Bob: Every day is a highlight. If you’re doing exactly what you want to do, and you’re doing it with exactly the person you want to do it with, that’s always a highlight.


Some people would have difficulty working with their partner.

Bob: Yes, but we don’t have any problem with that. We enjoy each other’s company a lot even though there are times when we have differing ideas on how to do a landscaping job. Often times there are words exchanged, but we know it’s just the spur of the moment and don’t take it home. We get along really well.


Gary, any special highlights for you?

Gary: I feel good that we’re able to be friends and have a relationship, even when we’re together almost constantly. I’m sometimes just amazed how well we seem to fit.


How do you deal with those times when there is too much interpersonal strain?

Gary: After several weeks of being together and we can feel the tension, one or the other will have to leave for a night or a day, and go visit some friends in the big city or something.
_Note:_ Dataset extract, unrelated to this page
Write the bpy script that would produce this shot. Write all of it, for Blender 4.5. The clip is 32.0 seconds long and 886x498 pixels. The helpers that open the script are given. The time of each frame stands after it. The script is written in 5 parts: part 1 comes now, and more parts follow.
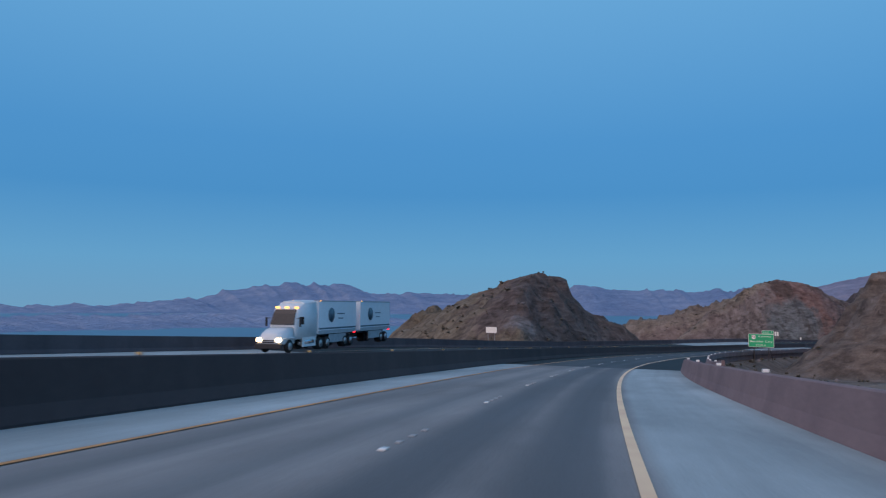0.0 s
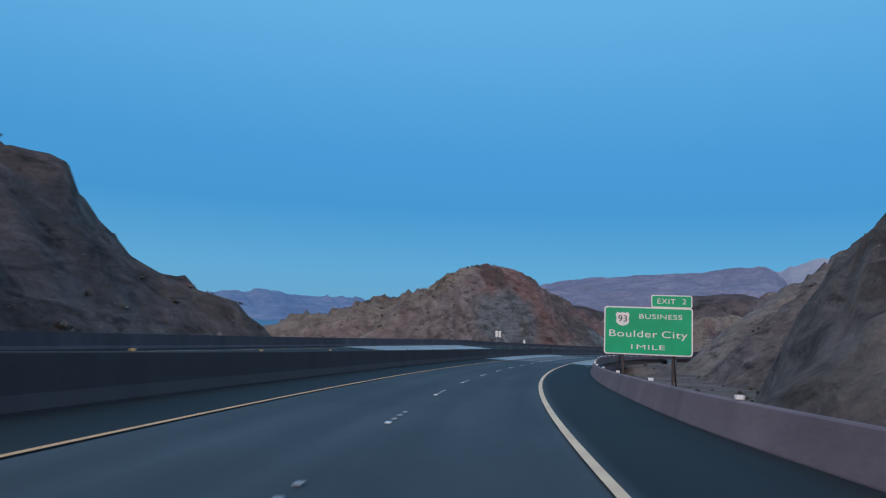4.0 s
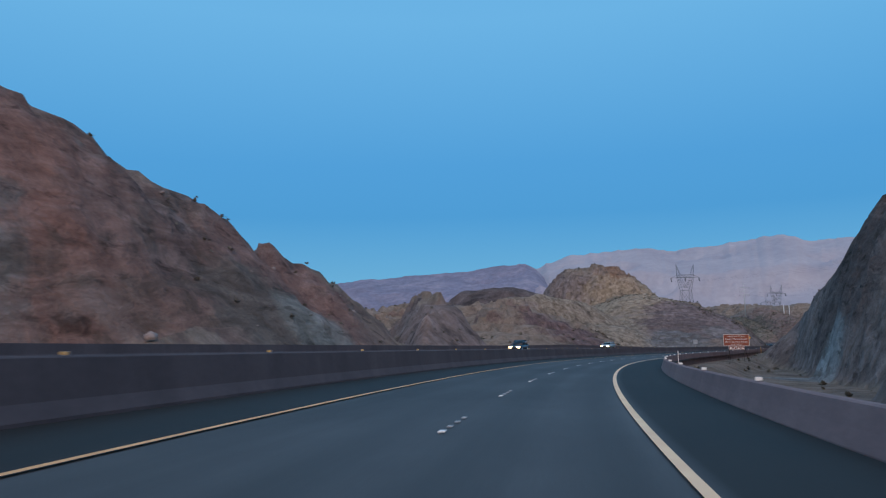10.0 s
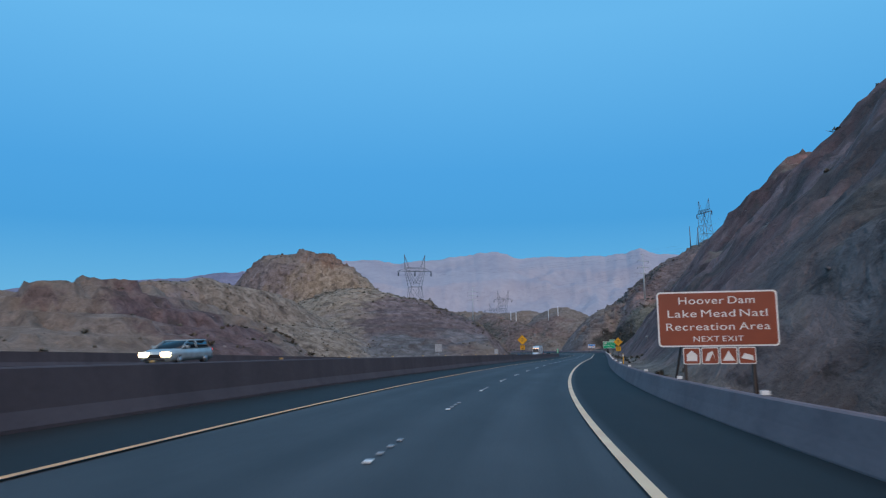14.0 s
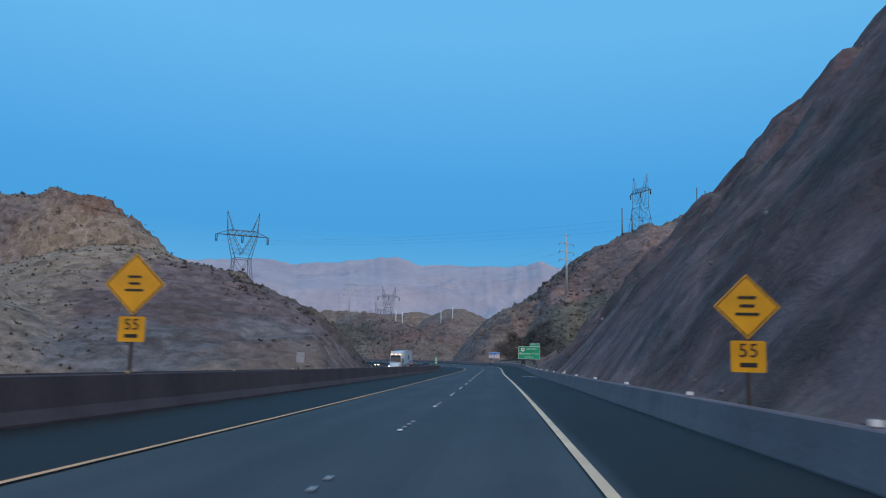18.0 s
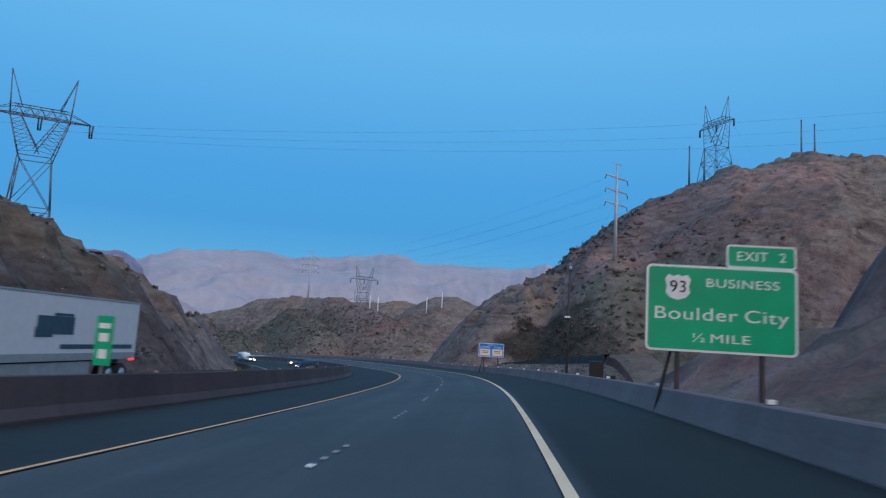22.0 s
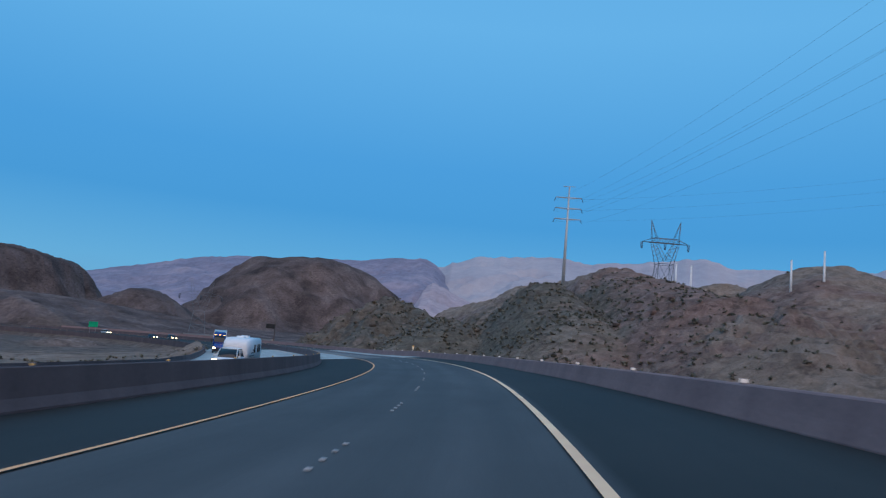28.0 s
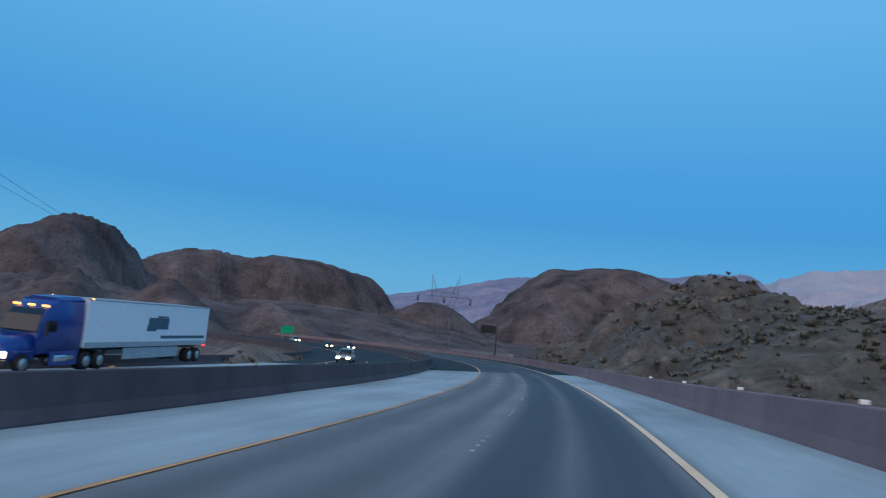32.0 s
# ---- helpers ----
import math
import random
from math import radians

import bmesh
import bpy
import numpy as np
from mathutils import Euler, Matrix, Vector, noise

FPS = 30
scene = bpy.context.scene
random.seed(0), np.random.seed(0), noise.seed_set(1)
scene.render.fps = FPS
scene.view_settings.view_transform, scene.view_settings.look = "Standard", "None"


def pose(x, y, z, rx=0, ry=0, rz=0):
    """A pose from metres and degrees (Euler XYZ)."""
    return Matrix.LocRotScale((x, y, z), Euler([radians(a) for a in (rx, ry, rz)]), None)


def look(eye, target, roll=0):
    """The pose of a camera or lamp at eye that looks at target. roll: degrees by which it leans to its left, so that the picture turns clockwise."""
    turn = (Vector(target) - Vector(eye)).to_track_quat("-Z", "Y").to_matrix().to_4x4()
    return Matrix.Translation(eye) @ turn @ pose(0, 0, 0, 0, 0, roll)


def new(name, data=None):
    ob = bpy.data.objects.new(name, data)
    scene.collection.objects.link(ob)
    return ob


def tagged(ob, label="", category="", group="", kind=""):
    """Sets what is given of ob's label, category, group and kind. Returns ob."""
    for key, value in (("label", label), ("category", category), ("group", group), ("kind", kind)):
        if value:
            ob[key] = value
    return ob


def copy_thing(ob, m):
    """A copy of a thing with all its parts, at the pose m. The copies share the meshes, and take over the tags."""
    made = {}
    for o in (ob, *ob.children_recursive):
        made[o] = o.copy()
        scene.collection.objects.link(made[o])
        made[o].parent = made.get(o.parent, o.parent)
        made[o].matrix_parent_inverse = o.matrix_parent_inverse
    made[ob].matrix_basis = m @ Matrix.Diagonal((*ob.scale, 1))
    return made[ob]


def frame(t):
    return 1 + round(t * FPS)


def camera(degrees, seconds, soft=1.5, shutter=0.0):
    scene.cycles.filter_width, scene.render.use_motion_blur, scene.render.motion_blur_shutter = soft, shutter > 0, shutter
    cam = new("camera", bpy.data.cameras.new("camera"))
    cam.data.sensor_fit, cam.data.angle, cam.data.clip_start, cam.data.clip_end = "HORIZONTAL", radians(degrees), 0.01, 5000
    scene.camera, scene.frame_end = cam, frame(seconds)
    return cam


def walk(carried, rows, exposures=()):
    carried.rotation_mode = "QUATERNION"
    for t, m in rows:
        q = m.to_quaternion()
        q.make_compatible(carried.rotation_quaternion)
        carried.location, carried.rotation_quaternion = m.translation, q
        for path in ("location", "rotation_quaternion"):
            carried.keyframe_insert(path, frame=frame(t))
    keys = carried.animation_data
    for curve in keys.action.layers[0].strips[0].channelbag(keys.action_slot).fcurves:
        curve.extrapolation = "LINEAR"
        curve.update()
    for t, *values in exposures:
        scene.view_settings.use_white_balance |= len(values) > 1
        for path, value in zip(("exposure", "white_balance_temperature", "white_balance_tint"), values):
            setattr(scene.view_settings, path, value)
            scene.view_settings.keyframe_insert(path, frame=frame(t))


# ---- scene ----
cam = camera(63.2, 32.0, soft=1.2, shutter=0.25)
PATH = [
    (0, (0.212, 0.001, 1.488), (0.188, 1.996, 1.642), 0.47),
    (0.5, (2.523, 13.699, 0.694), (2.541, 15.692, 0.847), 0.60),
    (1, (5.367, 27.316, -0.105), (5.444, 29.308, 0.053), 0.23),
    (1.5, (8.706, 40.874, -0.917), (8.938, 42.854, -0.754), 0.27),
    (2, (12.451, 54.425, -1.704), (12.793, 56.389, -1.541), 0.51),
    (2.5, (16.939, 67.896, -2.420), (17.344, 69.847, -2.255), 0.98),
    (3, (21.932, 81.251, -3.109), (22.404, 83.187, -2.940), 1.75),
    (3.5, (27.327, 94.456, -3.800), (27.978, 96.338, -3.623), 1.69),
    (4, (33.407, 107.400, -4.459), (34.218, 109.219, -4.270), 2.03),
    (4.5, (40.224, 120.027, -5.084), (41.115, 121.806, -4.888), 2.57),
    (5, (47.692, 132.340, -5.681), (48.577, 134.122, -5.485), 2.82),
    (5.5, (55.622, 144.422, -6.256), (56.446, 146.234, -6.064), 2.66),
    (6, (63.802, 156.400, -6.815), (64.573, 158.234, -6.613), 1.70),
    (6.5, (72.376, 168.209, -7.328), (73.195, 170.020, -7.112), 0.86),
    (7, (81.303, 179.800, -7.822), (82.208, 181.569, -7.594), 0.82),
    (7.5, (90.572, 191.143, -8.335), (91.542, 192.877, -8.112), 1.06),
    (8, (100.220, 202.221, -8.838), (101.285, 203.896, -8.596), 0.41),
    (8.5, (110.101, 213.107, -9.337), (111.301, 214.688, -9.091), 0.90),
    (9, (120.421, 223.613, -9.817), (121.666, 225.159, -9.570), 0.30),
    (9.5, (131.232, 233.639, -10.284), (132.516, 235.154, -10.047), -0.66),
    (10, (142.353, 243.298, -10.762), (143.686, 244.774, -10.550), -1.02),
    (10.5, (153.876, 252.513, -11.228), (155.260, 253.941, -11.020), -0.87),
    (11, (165.778, 261.301, -11.707), (167.223, 262.670, -11.504), -0.71),
    (11.5, (178.025, 269.731, -12.205), (179.527, 271.036, -12.007), -0.79),
    (12, (190.636, 277.803, -12.713), (192.214, 279.014, -12.509), -0.88),
    (12.5, (203.668, 285.395, -13.249), (205.302, 286.530, -13.041), -0.66),
    (13, (217.045, 292.610, -13.793), (218.738, 293.653, -13.578), -0.94),
    (13.5, (230.883, 299.124, -14.313), (232.622, 300.088, -14.094), -0.93),
    (14, (244.945, 305.245, -14.816), (246.722, 306.132, -14.585), -1.01),
    (14.5, (259.265, 310.647, -15.318), (261.073, 311.466, -15.071), -0.76),
    (15, (273.786, 315.415, -15.783), (275.621, 316.168, -15.527), -0.40),
    (15.5, (288.429, 319.683, -16.185), (290.285, 320.380, -15.923), 0.51),
    (16, (303.143, 323.631, -16.559), (305.014, 324.290, -16.308), 1.03),
    (16.5, (317.854, 327.514, -16.933), (319.734, 328.150, -16.688), 1.35),
    (17, (332.566, 331.348, -17.321), (334.448, 331.977, -17.073), 1.46),
    (17.5, (347.303, 335.077, -17.732), (349.183, 335.706, -17.474), 1.38),
    (18, (362.053, 338.774, -18.166), (363.931, 339.414, -17.913), 1.19),
    (18.5, (376.848, 342.431, -18.616), (378.720, 343.090, -18.367), 1.20),
    (19, (391.635, 346.176, -19.075), (393.500, 346.852, -18.822), 1.20),
    (19.5, (406.398, 350.026, -19.540), (408.265, 350.697, -19.290), 1.58),
    (20, (421.171, 353.849, -19.984), (423.041, 354.516, -19.735), 1.66),
    (20.5, (435.934, 357.672, -20.395), (437.803, 358.336, -20.144), 1.88),
    (21, (450.672, 361.500, -20.795), (452.544, 362.156, -20.545), 2.50),
    (21.5, (465.384, 365.254, -21.163), (467.257, 365.906, -20.908), 3.22),
    (22, (480.031, 369.075, -21.511), (481.904, 369.726, -21.253), 3.34),
    (22.5, (494.600, 373.092, -21.876), (496.472, 373.745, -21.616), 2.97),
    (23, (509.046, 377.341, -22.233), (510.911, 378.016, -21.977), 3.10),
    (23.5, (523.394, 381.664, -22.558), (525.245, 382.377, -22.305), 3.41),
    (24, (537.493, 386.460, -22.918), (539.327, 387.220, -22.675), 3.83),
    (24.5, (551.351, 391.686, -23.347), (553.165, 392.492, -23.107), 4.08),
    (25, (565.034, 397.212, -23.790), (566.826, 398.068, -23.551), 4.43),
    (25.5, (578.373, 403.531, -24.219), (580.130, 404.456, -23.977), 4.90),
    (26, (591.458, 410.406, -24.628), (593.152, 411.441, -24.389), 5.26),
    (26.5, (604.297, 417.764, -25.008), (605.930, 418.893, -24.772), 5.60),
    (27, (616.840, 425.663, -25.352), (618.417, 426.870, -25.114), 5.53),
    (27.5, (629.102, 434.046, -25.660), (630.621, 435.325, -25.423), 5.27),
    (28, (641.025, 442.955, -25.952), (642.482, 444.306, -25.725), 5.11),
    (28.5, (652.590, 452.372, -26.253), (653.977, 453.797, -26.045), 4.94),
    (29, (663.817, 462.232, -26.592), (665.124, 463.731, -26.390), 4.98),
    (29.5, (674.788, 472.424, -26.964), (676.015, 473.992, -26.770), 4.88),
    (30, (685.371, 483.069, -27.379), (686.503, 484.707, -27.194), 4.57),
    (30.5, (695.506, 494.140, -27.861), (696.507, 495.862, -27.680), 4.09),
    (31, (705.195, 505.540, -28.383), (706.121, 507.302, -28.193), 4.51),
    (31.5, (714.390, 517.292, -28.888), (715.230, 519.097, -28.687), 5.11),
    (32, (723.144, 529.349, -29.419), (723.916, 531.183, -29.212), 5.80),
]
walk(cam, [(t, look(eye, target, roll)) for t, eye, target, roll in PATH],
     [(0, -0.13, 7000, 20), (1, -0.15, 7000, 20), (2, -0.18, 6700, 18), (3, 0.0, 6700, 14), (6, -0.02, 6450, 10), (7, 0.0, 6700, 10), (8, 0.04, 7000, 16), (9, 0.07, 7050, 15), (12, 0.15, 6900, 11), (13, 0.16, 6700, 10), (19, 0.16, 6600, 10), (26, 0.08, 6600, 13), (32, 0.05, 6550, 12)])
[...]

I think we’re just beginning — at least I’m beginning — to know when it’s time to get out, instead of acting stupidly and taking tension out on each other.


What do you see as the future of your relationship?

Gary: I’d like to grow old with him.

I see our relationship changing a bit, actually growing apart on the business side, which is not unhealthy and could make it even a little easier for us.

Bob: I don’t want to spend the rest of my life landscaping. It’s awfully hard work. I see a role for me back on the farm raising some nursery stock. I enjoy growing vegetables and fruits, doing a little truck farming. That’s on a business level.

On the home front, I’d like more time for us to do things together like take trips and get away from work more often than we do, enjoying life a little bit more. Running our own business is all pretty new for both of us, so it’s going to take time to get it to a point where we’re happy with it.